Collected data:
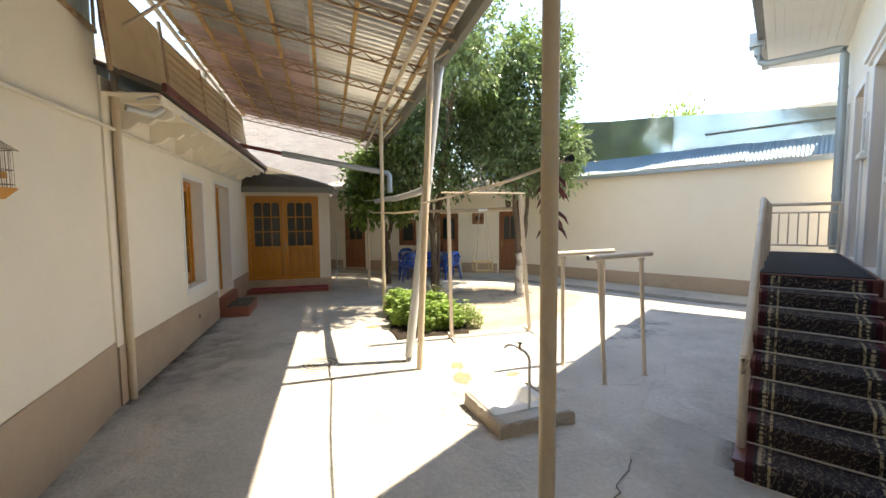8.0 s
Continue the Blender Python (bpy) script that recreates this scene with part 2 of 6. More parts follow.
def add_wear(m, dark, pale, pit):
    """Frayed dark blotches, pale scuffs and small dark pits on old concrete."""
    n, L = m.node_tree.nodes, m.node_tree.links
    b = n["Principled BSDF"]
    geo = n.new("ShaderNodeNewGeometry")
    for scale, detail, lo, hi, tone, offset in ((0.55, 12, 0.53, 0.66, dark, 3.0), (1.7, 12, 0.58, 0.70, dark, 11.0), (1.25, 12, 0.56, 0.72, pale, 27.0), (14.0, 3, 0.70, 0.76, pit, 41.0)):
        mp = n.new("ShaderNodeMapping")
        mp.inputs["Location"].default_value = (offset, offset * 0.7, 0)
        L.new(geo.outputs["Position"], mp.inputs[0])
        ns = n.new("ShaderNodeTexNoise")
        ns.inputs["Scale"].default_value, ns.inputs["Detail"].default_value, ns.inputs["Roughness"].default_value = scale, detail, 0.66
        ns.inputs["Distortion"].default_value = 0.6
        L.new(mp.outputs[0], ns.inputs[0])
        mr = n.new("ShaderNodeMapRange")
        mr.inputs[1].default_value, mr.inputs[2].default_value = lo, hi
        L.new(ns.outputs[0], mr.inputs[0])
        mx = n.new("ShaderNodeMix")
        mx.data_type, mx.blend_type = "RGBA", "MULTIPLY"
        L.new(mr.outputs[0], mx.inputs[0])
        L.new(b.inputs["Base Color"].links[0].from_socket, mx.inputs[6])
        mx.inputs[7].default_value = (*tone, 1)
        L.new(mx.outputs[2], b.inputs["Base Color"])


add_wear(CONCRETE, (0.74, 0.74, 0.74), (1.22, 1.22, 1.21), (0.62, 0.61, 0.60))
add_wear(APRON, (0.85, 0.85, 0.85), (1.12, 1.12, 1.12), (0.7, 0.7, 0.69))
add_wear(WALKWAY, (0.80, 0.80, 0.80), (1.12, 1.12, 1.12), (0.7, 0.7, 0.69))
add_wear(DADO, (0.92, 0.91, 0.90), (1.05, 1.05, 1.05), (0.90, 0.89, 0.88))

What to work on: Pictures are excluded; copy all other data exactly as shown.

Written response:
8.0 s
Continue the Blender Python (bpy) script that recreates this scene with part 2 of 6. More parts follow.
def add_wear(m, dark, pale, pit):
    """Frayed dark blotches, pale scuffs and small dark pits on old concrete."""
    n, L = m.node_tree.nodes, m.node_tree.links
    b = n["Principled BSDF"]
    geo = n.new("ShaderNodeNewGeometry")
    for scale, detail, lo, hi, tone, offset in ((0.55, 12, 0.53, 0.66, dark, 3.0), (1.7, 12, 0.58, 0.70, dark, 11.0), (1.25, 12, 0.56, 0.72, pale, 27.0), (14.0, 3, 0.70, 0.76, pit, 41.0)):
        mp = n.new("ShaderNodeMapping")
        mp.inputs["Location"].default_value = (offset, offset * 0.7, 0)
        L.new(geo.outputs["Position"], mp.inputs[0])
        ns = n.new("ShaderNodeTexNoise")
        ns.inputs["Scale"].default_value, ns.inputs["Detail"].default_value, ns.inputs["Roughness"].default_value = scale, detail, 0.66
        ns.inputs["Distortion"].default_value = 0.6
        L.new(mp.outputs[0], ns.inputs[0])
        mr = n.new("ShaderNodeMapRange")
        mr.inputs[1].default_value, mr.inputs[2].default_value = lo, hi
        L.new(ns.outputs[0], mr.inputs[0])
        mx = n.new("ShaderNodeMix")
        mx.data_type, mx.blend_type = "RGBA", "MULTIPLY"
        L.new(mr.outputs[0], mx.inputs[0])
        L.new(b.inputs["Base Color"].links[0].from_socket, mx.inputs[6])
        mx.inputs[7].default_value = (*tone, 1)
        L.new(mx.outputs[2], b.inputs["Base Color"])


add_wear(CONCRETE, (0.74, 0.74, 0.74), (1.22, 1.22, 1.21), (0.62, 0.61, 0.60))
add_wear(APRON, (0.85, 0.85, 0.85), (1.12, 1.12, 1.12), (0.7, 0.7, 0.69))
add_wear(WALKWAY, (0.80, 0.80, 0.80), (1.12, 1.12, 1.12), (0.7, 0.7, 0.69))
add_wear(DADO, (0.92, 0.91, 0.90), (1.05, 1.05, 1.05), (0.90, 0.89, 0.88))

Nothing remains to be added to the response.